5. It is stereotypical that authors are introverts, would you say it is difficult to communicate/work with the various people involved in the publishing of a book?

It was at first, simply because I was rather starstruck all the time, and the idea of having a published book at all was paralyzing. Now, though, it’s more of what I mentioned in #2—I’ve realized that it’s an industry like any other, and interacting with the various people I need to interact with is all part of the job.

6. In a situation where your content editor tells you that a certain element of your novel (character, plot, theme) isn’t cohesive/people won’t “get” it, do you choose to go with your gut or attempt to see things the way they do?

If my editor says that, it’s usually because I haven’t done my job in explaining things well, so I always try to reevaluate and see where I went wrong. Editors are wise people—it’s best to listen to them!

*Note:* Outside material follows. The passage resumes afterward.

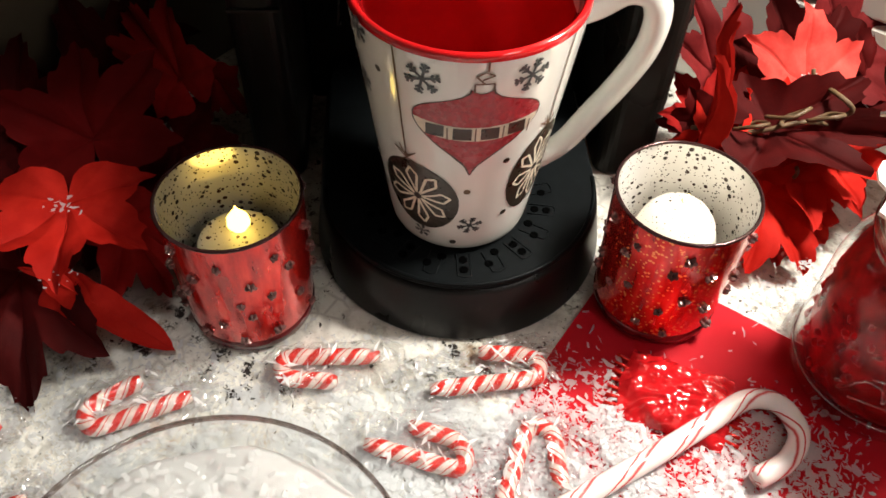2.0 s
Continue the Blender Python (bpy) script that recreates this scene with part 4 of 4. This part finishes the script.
# ---- jar of red sweets ----
def sweets_jar():
    t = thing("mason_jar", (0.2472, 0.1945, 0.0014), "glass mason jar full of red cinnamon sweets, metal band, white tag", "jar")
    prof = [(0.0, 0.003), (0.030, 0.002), (0.034, 0.0), (0.0385, 0.002), (0.0405, 0.008), (0.0412, 0.030), (0.0412, 0.062), (0.0398, 0.074), (0.0362, 0.083), (0.0335, 0.088), (0.0330, 0.100)]
    part("glass", lathe(prof, 64), "glass", t, "clear glass")
    for z in (0.0145, 0.0885):
        ring = [((0.0412 if z < 0.05 else 0.0336) + 0.0007 * math.cos(a), z + 0.0007 * math.sin(a)) for a in [2 * math.pi * k / 6 for k in range(6)]]
        part("glass_bead", lathe(ring, 64, True), "glass_edge", t)
    w = Wrap(lambda z: 0.0413)
    bars = [((-0.018, 0.000), (-0.010, 0.009)), ((-0.010, 0.009), (-0.004, 0.001)), ((-0.004, 0.001), (0.003, 0.007)), ((0.003, 0.007), (0.010, 0.000)), ((0.010, 0.000), (0.017, 0.006)), ((-0.016, -0.006), (0.016, -0.006)), ((-0.012, 0.012), (0.014, 0.011))]
    for a, b in bars:
        p = [w.near(-28, 0.032, a[0] + (b[0] - a[0]) * f, a[1] + (b[1] - a[1]) * f + 0.004 * math.sin(3.1 * f)) for f in (0, 0.25, 0.5, 0.75, 1)]
        part("embossing", tube(p, 0.0007, 6), "glass_edge", t, "raised glass pattern")
    rnd = random.Random(8)
    fill = part("sweets", lathe([(0.0, 0.007), (0.034, 0.008), (0.0365, 0.014), (0.0376, 0.030), (0.0376, 0.060), (0.0360, 0.072), (0.0325, 0.081), (0.0300, 0.090), (0.0, 0.093)], 40), "red_sweet", t, "heap of red sweets")
    proto = None
    for k in range(150):
        a, z = rnd.uniform(0, 2 * math.pi), rnd.uniform(0.012, 0.074)
        r = 0.0362 if z < 0.06 else 0.0362 - (z - 0.06) * 0.4
        if proto is None:
            b2 = bmesh.new()
            bmesh.ops.create_icosphere(b2, subdivisions=1, radius=0.0034)
            s = proto = part("sweet", b2, "red_sweet", t)
        else:
            s = new("sweet", proto.data)
            s.parent = t
        s.matrix_basis = pose(r * math.sin(a), -r * math.cos(a), z, rnd.uniform(0, 360), rnd.uniform(0, 360), 0) @ Matrix.Diagonal((1.2, 0.9, 0.6, 1))
    band = [(0.0335, 0.0935), (0.0356, 0.0935), (0.0360, 0.0945), (0.0355, 0.0958), (0.0355, 0.1080), (0.0348, 0.1096), (0.0335, 0.1102), (0.0300, 0.1102), (0.0300, 0.1096)]
    bd = part("screw_band", lathe(band, 72), "steel", t, "shiny metal screw band")
    for z in (0.0985, 0.1065):
        ring = [(0.0355 + 0.0005 * math.cos(a), z + 0.0005 * math.sin(a)) for a in [2 * math.pi * k / 6 for k in range(6)]]
        part("thread", lathe(ring, 72, True), "steel", bd)
    part("lid_disc", lathe([(0.0305, 0.1098), (0.0, 0.1100)], 48), "tag", t, "white lid disc")
    # scalloped tag lying on the lid
    out = []
    hw, hh = 0.041, 0.0245
    half = [(-1.0, 0.0), (-0.97, 0.22), (-0.86, 0.40), (-0.88, 0.62), (-0.92, 0.86), (-0.78, 1.0), (-0.62, 0.93), (-0.45, 0.80), (-0.25, 0.84), (-0.12, 0.95), (0.0, 1.02)]
    top = half + [(-x, y) for x, y in half[-2::-1]]
    ol = top + [(x, -y) for x, y in top[-2:0:-1]]
    tg = part("tag", prism([(x * hw, y * hh) for x, y in ol][::-1], 0.0, 0.0022, 0.0004), "tag", t, "white scalloped wooden tag with handwriting", False)
    tg.matrix_basis = pose(0.0022, 0.0075, 0.1118, 7, -3, -27)
    for text, y in (("Cinnamon", 0.0015), ("Bites", -0.0065)):
        bm = letters(text, 0.0085, 0.00018, 1.25)
        o = part("handwriting", bm, "ink", tg, "", False)
        o.location = (0.0, y, 0.0024)
    for a in ((-0.55, 0.60, -0.12, 0.72), (0.12, 0.72, 0.55, 0.60), (-0.55, -0.60, -0.12, -0.72), (0.12, -0.72, 0.55, -0.60)):
        part("tag_line", tube([(a[0] * hw, a[1] * hh, 0.0023), ((a[0] + a[2]) / 2 * hw, (a[1] + a[3]) / 2 * hh * 1.06, 0.0023), (a[2] * hw, a[3] * hh, 0.0023)], 0.0004, 5), "ink", tg)
    o = part("hole", lathe([(0.0016, 0.0), (0.0016, 0.0003), (0.0, 0.0003)], 12), "ink", tg)
    o.location = (0.0, 0.0125, 0.0022)
    return t


sweets_jar()

orn = thing("ornament", (0.318, 0.198, 0.0), "round gold and red foil ornament on the granite", "ornament")
part("gold_cup", lathe([(0.0, 0.0), (0.012, 0.001), (0.0165, 0.008), (0.017, 0.014), (0.0155, 0.018)], 32), "gold", orn)
part("red_top", lathe([(0.0155, 0.018), (0.013, 0.023), (0.007, 0.027), (0.0, 0.028)], 32), "red_foil", orn)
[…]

7. Besides a love of reading/books, what is the most important quality you should possess in order to have a career in the literary world?

Persistence. So much of this industry can take YEARS, so being able to push on through and keep at it is key.

8. What does a typical day in the life of a professional author look like? I’ve been told it’s a lot more crying and eating chocolate at 2am in sweatpants while cursing the invention of the written word than breezing through your drafts.

I can confirm this. Though for me, it’s crying and eating blueberries (dairy allergy, ugh) at 9AM (morning writer) in sweatpants while cursing the invention of the written word and having not at all insane conversations with my cat.

9. Is there any specific moment/reason you write Middle Grade? It’s in the middle of Young Adult and Children’s literature, as well as a genre that is generally underrated. Does it bother you if/ when people say literature written for younger people is “invalid” or shouldn’t be taken as seriously as the adult genre?

I don’t write Middle Grade—SNOW LIKE ASHES is strictly YA fantasy! I tend to veer toward darker themes, so I don’t think I could ever write a Middle Grade. Someone would invariably end up being tortured in far too grotesque ways.

As for literature people calling YA “invalid”—that’s ridiculous. There’s been a LOT of talk on the matter, but I see it as yet another debate. Most debates can’t be fixed with talking—they have to be proven wrong. So, in response to such absurdity, I’ll simply write more YA books.